What is needed -
Scan the data for "part" and copy the lines it appears in.

--- start of Information shown ---

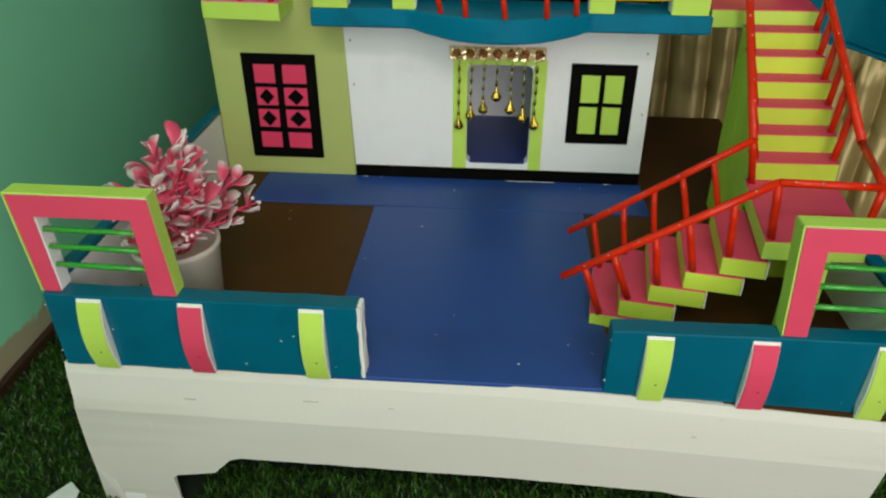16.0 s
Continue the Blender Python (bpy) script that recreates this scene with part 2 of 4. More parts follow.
def tube_mesh(points, r, sides=12):
    bm = bmesh.new()
    pts = [Vector(p) for p in points]
    rings = []
    for i, p in enumerate(pts):
        d = (pts[min(i + 1, len(pts) - 1)] - pts[max(i - 1, 0)]).normalized()
        a = d.cross(Vector((0, 0, 1)) if abs(d.z) < 0.9 else Vector((0, 1, 0))).normalized()
        b = d.cross(a)
        rings.append([bm.verts.new(p + r * (math.cos(t) * a + math.sin(t) * b)) for t in [2 * math.pi * k / sides for k in range(sides)]])
    for u, w in zip(rings, rings[1:]):
        for k in range(sides):
            bm.faces.new((u[k], u[(k + 1) % sides], w[(k + 1) % sides], w[k]))
    bm.faces.new(rings[0][::-1])
    bm.faces.new(rings[-1])
    bmesh.ops.recalc_face_normals(bm, faces=bm.faces[:])
    return bm


def rod(name, p, q, r, mat, parent, label=""):
    p, q = Vector(p), Vector(q)
    mid = [p.lerp(q, k / 3) + Vector((random.uniform(-1, 1), random.uniform(-1, 1), random.uniform(-1, 1))) * (0.0006 if 0 < k < 3 else 0) for k in range(4)]
    ob = part(name, tube_mesh(mid, r), mat, parent, label)
    for f in ob.data.polygons:
        f.use_smooth = len(f.vertices) == 4
    return ob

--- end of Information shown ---

Result of the exercise -
Continue the Blender Python (bpy) script that recreates this scene with part 2 of 4. More parts follow.
    ob = part(name, tube_mesh(mid, r), mat, parent, label)